Should you write "don't" or "do not"?

It depends.

Contractions are the default in everyday writing such as emails, dialogue, and conversational prose. But they're almost always absent in scholarly papers, legal writing, formal business documents, and (surprisingly) newspaper journalism.

Match your tone to your audience. Casual and approachable? Contract away. Formal and authoritative? Spell it out.

Read more: https://www.quickanddirtytips.com/articles/when-you-should-use-and-avoid-contractions/

@grammargirl It also depends if you’re a robot, android, or computer, all of which can’t apparently do contractions.

@michaelgemar @grammargirl

My first thought was the Peter Capaldi Doctor Who saying, “Robots and contractions; I could write a book.”
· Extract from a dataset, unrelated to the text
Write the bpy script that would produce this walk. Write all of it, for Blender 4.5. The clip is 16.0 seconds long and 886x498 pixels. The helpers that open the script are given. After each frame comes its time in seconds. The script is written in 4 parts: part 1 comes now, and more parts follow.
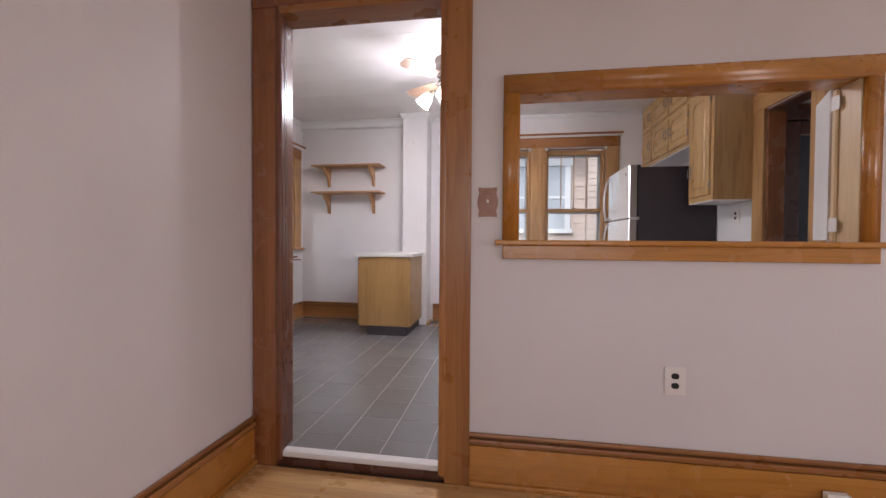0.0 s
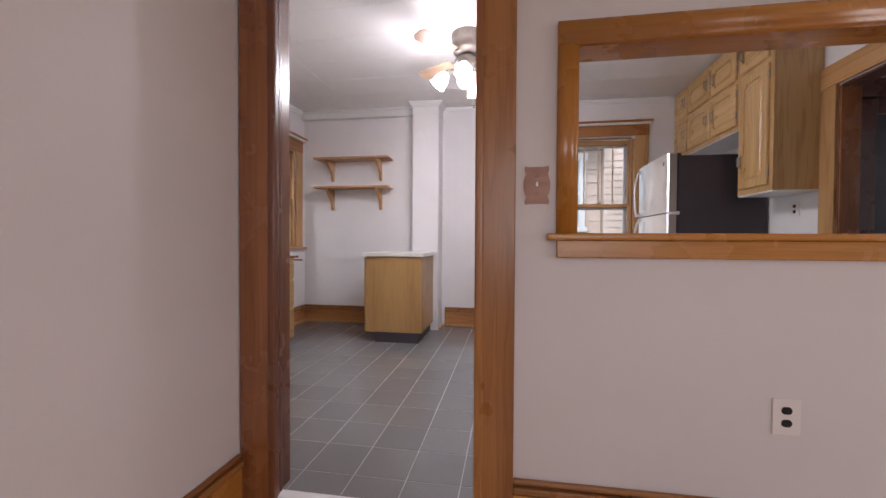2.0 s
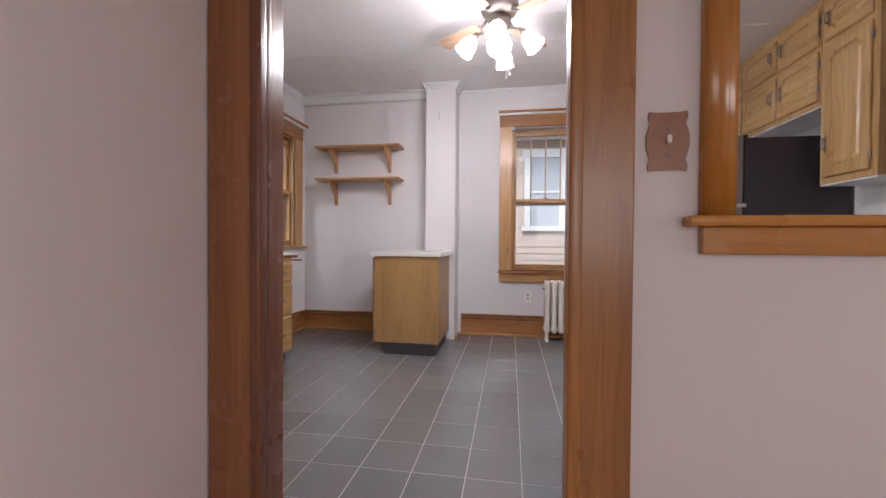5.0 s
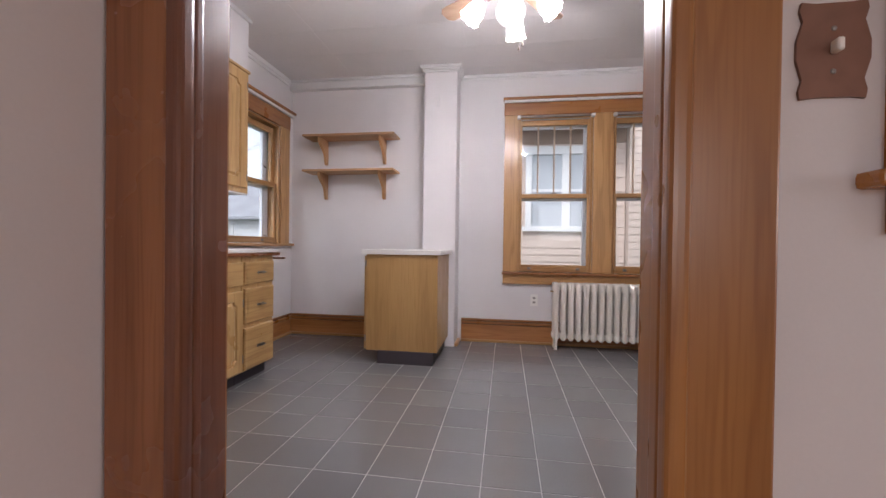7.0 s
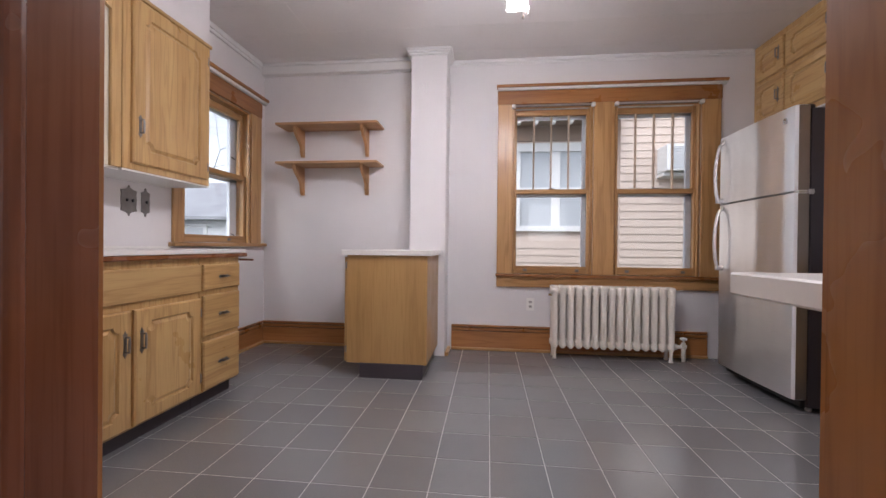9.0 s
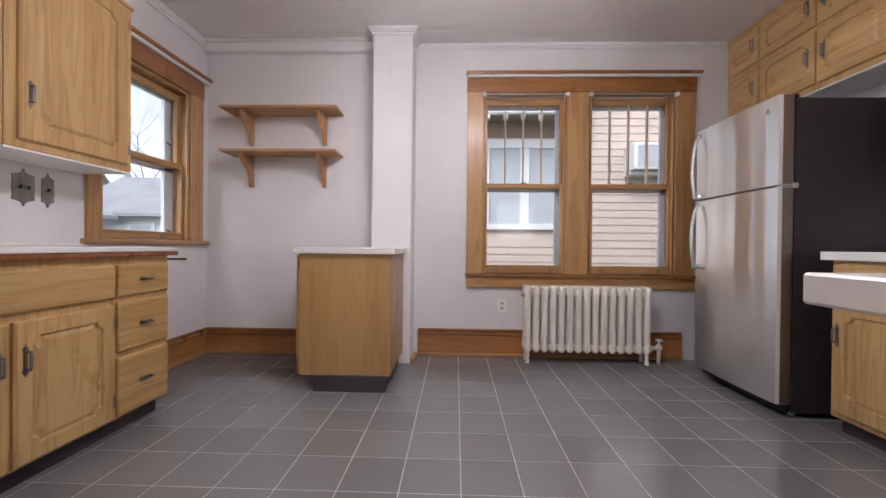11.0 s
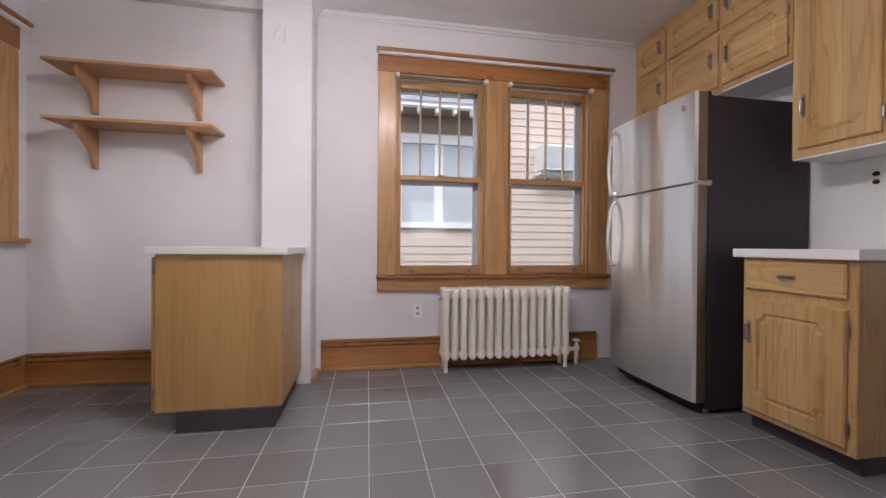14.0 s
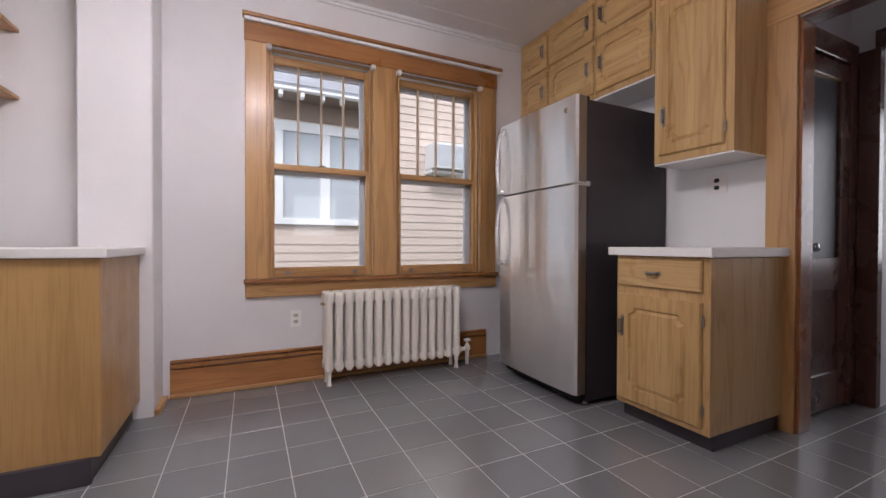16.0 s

@michaelgemar @grammargirl

There was a senior copy editor at one of the celebrity magazines who fought unsuccessfully to get the magazine to remove a contraction from their cover headline: "It's a Boy!"
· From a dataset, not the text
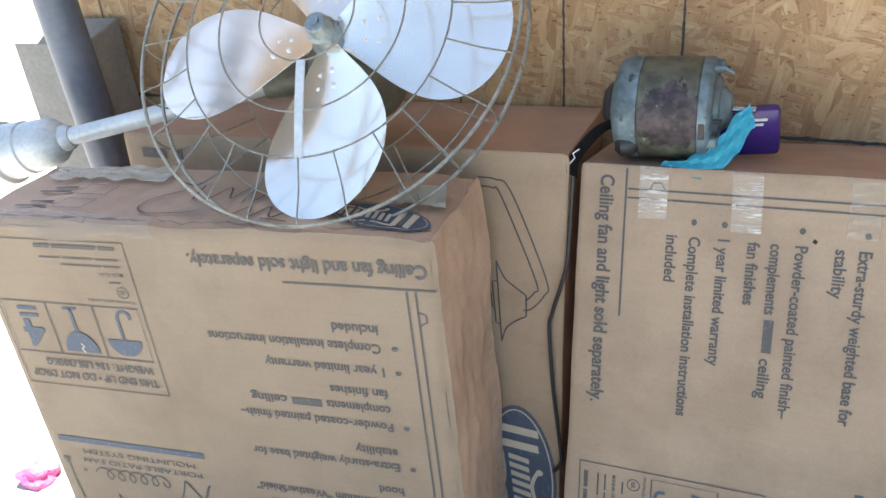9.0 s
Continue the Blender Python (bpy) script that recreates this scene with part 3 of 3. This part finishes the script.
def back_carton():
    ob = thing("carton", "brown cardboard carton squeezed between wall and carton", "box", group="fan cartons")
    body = carton_body([(-.915, .146, .002), (-.040, .146, .002), (-.915, .41, .002), (-.042, .41, .002),
                        (-.90, .200, .822), (-.008, .200, .822), (-.90, .460, .812), (-.012, .460, .812)], still)
    part("body", body, CARD, ob, smooth=True).data.materials.append(LITCARD)
    # print on its front, given as (z, x): the words run downwards
    pr = Print(ob, lambda u, v, h: Vector((v, .146 + .0659 * (.822 - u) - h, .822 - u)))

    def flip(pts):
        return [(.822 - z, x) for x, z in pts]
    outer = flip([(-.16, .777)]) + arc(flip([(-.152, .777), (-.130, .775), (-.103, .755), (-.048, .605), (-.053, .573), (-.075, .546), (-.090, .541)]))
    inner = flip([(-.16, .763)]) + arc(flip([(-.153, .762), (-.135, .760), (-.120, .746), (-.066, .600), (-.070, .577), (-.086, .559)]))
    hood = [arc(flip([(-.135, .630), (-.122, .600), (-.105, .585), (-.088, .573)])) + flip([(-.084, .570), (-.085, .530), (-.090, .526)]) + arc(flip([(-.092, .526), (-.112, .512), (-.124, .498), (-.132, .474)])),
            flip([(-.135, .630), (-.132, .474)]), flip([(-.136, .592), (-.144, .590), (-.141, .510), (-.134, .508)]), flip([(-.142, .568), (-.147, .566), (-.146, .540), (-.141, .538)])]
    pr.lines("mast_drawing", [outer, inner], .0028)
    pr.lines("fan_drawing", hood, .0027)
    emblem(pr, .822 - .190, -.104, .152, .066, .06)
    pr.mesh("word_bar", [[(.03, -.86), (.05, -.86), (.05, -.80), (.03, -.80)]])
    pr.mesh("word_bar", [[(.03, -.78), (.05, -.78), (.05, -.76), (.03, -.76)]])
    return ob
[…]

I heard that from a much younger copy editor at the same magazine. I never understood how anyone could work as a copy editor for forty years and think that that was the appropriate register for that context.

It still haunts me, in fact.

There's people what's strange I guess.

@grammargirl Also helps distinguish Lore from Data.
@grammargirl You can also use both within the same piece, depending on the tone you want to convey at any particular moment. (I'm doing just that as I write a new blog post.) I'm surprised how often this isn't mentioned!
@grammargirl don’t or do not? There isn’t no try.
@grammargirl so what about “can’t”, “can not”, and “cannot”?